[Begin Extracted records]
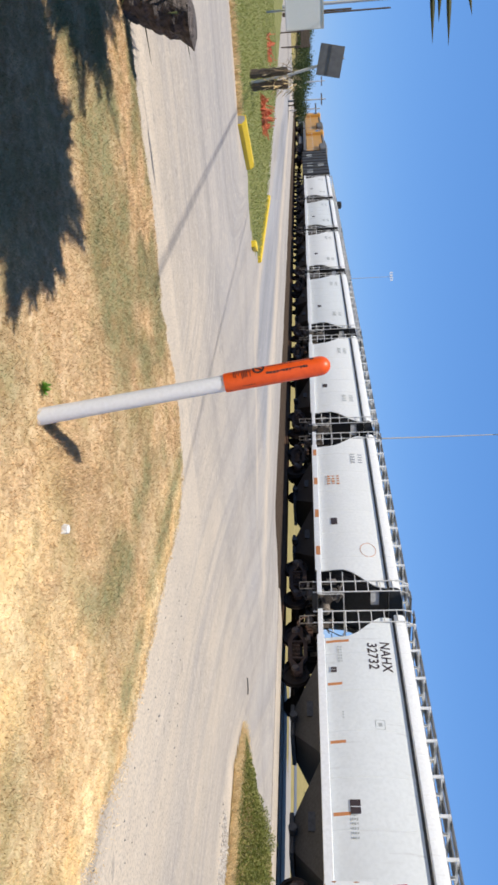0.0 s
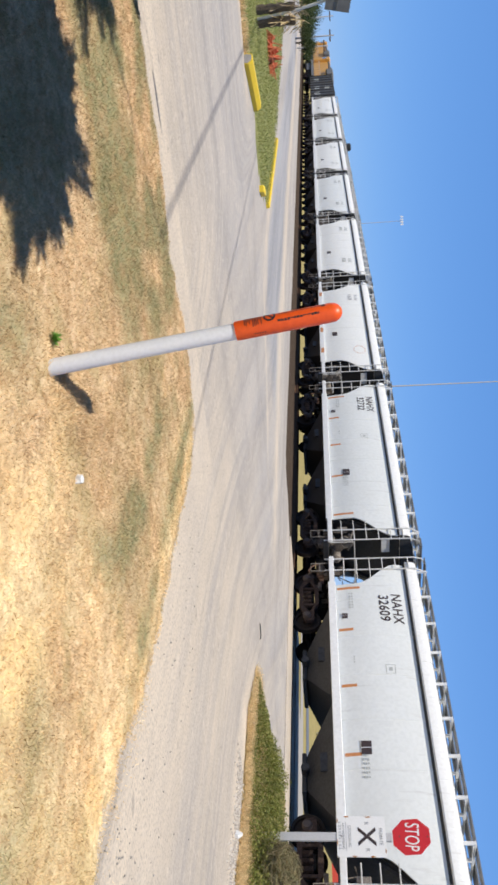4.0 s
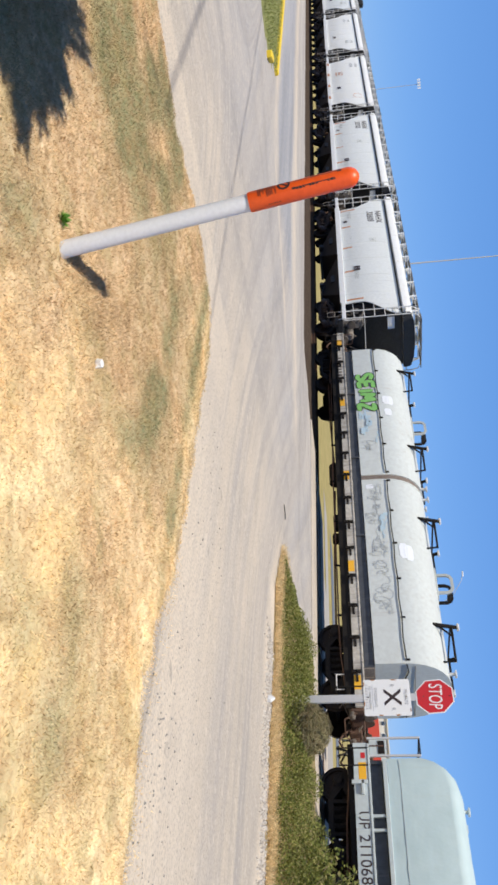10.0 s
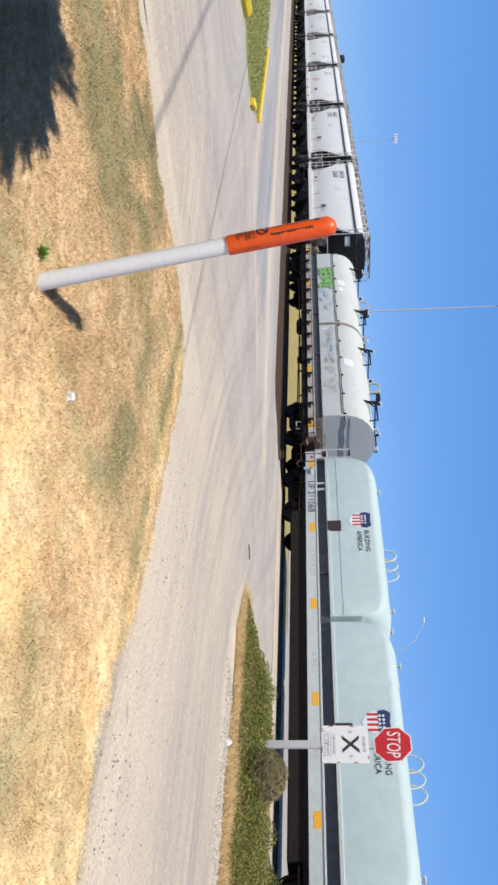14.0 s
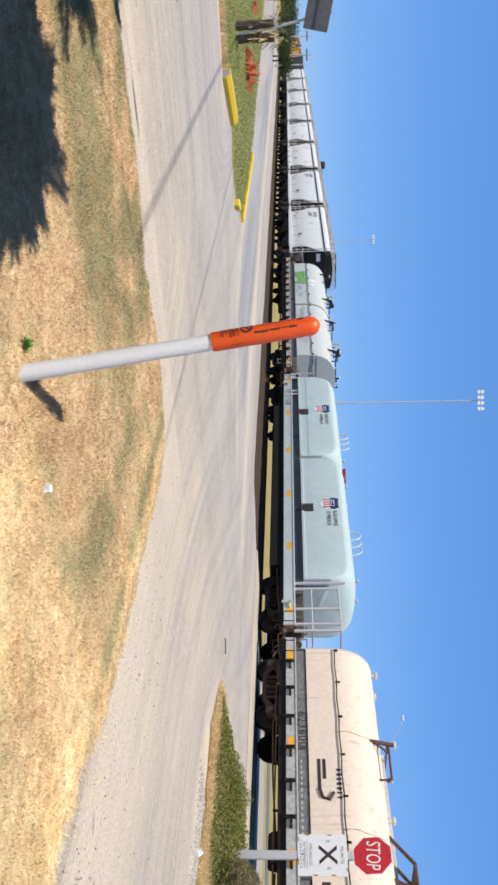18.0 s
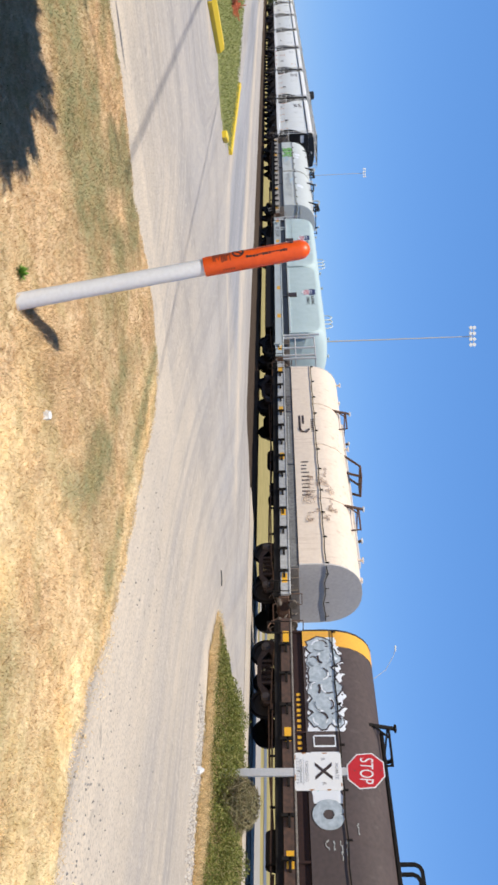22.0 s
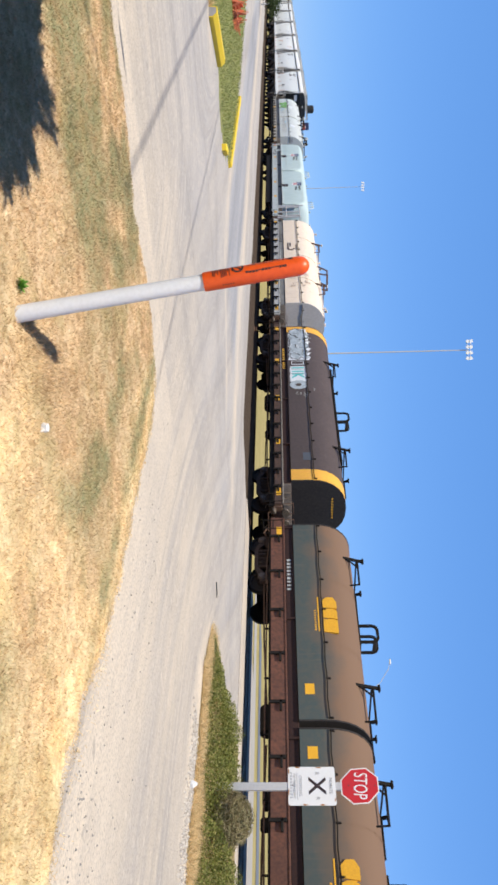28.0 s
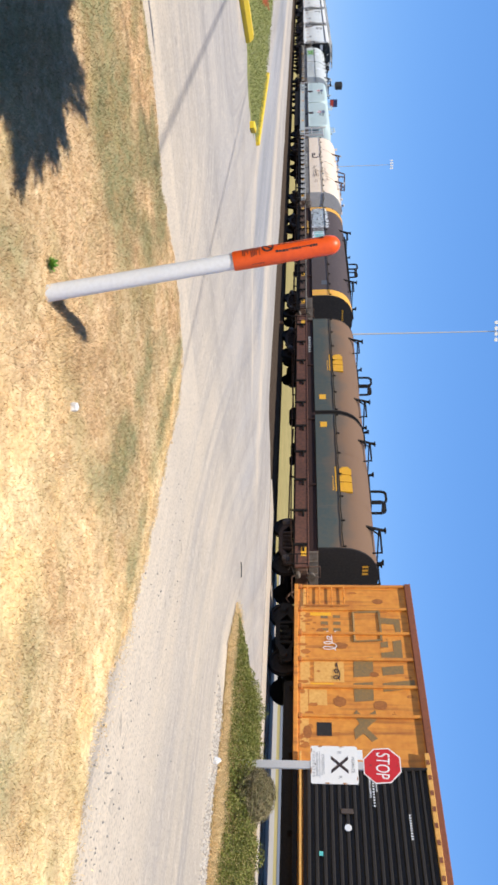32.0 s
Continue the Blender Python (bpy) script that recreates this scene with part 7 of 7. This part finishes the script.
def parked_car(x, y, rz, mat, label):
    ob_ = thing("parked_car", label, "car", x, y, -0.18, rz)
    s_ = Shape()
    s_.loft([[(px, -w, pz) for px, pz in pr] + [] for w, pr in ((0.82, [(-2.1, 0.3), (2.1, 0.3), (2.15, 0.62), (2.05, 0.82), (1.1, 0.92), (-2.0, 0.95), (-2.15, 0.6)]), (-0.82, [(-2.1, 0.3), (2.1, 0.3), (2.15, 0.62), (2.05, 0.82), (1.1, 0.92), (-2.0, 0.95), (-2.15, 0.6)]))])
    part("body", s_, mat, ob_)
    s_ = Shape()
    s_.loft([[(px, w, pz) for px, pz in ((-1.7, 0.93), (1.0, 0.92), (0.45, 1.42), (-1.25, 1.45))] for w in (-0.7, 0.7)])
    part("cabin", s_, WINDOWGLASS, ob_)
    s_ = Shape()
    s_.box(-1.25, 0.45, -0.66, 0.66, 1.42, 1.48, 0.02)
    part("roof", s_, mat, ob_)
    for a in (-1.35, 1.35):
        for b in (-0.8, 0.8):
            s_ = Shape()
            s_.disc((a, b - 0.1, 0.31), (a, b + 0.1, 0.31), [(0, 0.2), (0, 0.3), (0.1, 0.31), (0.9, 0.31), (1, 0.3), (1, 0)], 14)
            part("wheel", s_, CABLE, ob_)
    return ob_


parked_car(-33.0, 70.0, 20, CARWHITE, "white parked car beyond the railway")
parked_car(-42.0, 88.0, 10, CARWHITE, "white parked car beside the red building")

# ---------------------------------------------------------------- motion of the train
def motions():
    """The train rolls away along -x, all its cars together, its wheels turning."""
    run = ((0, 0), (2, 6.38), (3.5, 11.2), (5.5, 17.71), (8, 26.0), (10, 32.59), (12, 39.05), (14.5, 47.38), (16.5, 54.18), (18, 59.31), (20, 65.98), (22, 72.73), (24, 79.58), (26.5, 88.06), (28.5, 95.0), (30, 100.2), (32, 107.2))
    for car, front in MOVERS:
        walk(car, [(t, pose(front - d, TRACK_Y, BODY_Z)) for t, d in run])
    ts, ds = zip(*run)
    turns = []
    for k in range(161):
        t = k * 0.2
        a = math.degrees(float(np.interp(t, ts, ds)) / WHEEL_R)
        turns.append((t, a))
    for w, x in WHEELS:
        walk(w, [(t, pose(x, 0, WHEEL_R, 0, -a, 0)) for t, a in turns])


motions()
[End Extracted records]
[Begin Extracted records]
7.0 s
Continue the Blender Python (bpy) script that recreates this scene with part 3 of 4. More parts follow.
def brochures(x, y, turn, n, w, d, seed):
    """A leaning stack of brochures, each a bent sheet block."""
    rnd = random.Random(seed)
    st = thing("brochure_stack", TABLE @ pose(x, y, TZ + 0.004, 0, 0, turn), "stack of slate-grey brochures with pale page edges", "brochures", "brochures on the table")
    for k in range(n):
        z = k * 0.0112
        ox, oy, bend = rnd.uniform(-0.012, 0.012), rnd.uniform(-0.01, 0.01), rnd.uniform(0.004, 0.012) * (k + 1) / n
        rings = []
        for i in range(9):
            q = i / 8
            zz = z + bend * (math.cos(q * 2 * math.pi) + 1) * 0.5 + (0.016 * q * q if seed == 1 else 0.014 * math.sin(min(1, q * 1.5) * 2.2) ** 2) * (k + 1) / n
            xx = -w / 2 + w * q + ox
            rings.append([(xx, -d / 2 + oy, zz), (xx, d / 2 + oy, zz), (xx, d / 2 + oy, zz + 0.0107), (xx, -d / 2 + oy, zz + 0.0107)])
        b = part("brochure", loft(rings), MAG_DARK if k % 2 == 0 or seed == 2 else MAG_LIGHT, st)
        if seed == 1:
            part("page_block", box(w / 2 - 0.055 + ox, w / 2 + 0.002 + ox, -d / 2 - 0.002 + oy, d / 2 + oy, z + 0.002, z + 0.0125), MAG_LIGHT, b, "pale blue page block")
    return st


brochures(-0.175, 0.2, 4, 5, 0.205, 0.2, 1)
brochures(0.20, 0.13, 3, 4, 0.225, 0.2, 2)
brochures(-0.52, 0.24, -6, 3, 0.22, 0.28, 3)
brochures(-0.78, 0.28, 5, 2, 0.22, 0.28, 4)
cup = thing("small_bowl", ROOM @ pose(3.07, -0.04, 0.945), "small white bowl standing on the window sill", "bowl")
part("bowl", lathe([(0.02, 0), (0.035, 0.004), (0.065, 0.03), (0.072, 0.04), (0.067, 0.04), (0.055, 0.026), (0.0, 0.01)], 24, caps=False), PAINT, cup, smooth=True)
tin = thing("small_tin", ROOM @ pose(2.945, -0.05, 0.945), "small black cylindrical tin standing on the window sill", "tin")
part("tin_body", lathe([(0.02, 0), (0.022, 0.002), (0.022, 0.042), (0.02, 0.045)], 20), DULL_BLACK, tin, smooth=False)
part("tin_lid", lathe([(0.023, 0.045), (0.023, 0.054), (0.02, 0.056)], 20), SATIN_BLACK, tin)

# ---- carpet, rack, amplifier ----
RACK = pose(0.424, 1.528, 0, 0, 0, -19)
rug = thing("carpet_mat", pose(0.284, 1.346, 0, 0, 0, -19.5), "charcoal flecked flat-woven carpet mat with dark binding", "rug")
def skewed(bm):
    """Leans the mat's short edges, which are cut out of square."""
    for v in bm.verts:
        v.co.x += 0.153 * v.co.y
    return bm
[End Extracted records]
For the string "recreates", count the lines of the entries above that include it; answer with the number only.

# The solution
2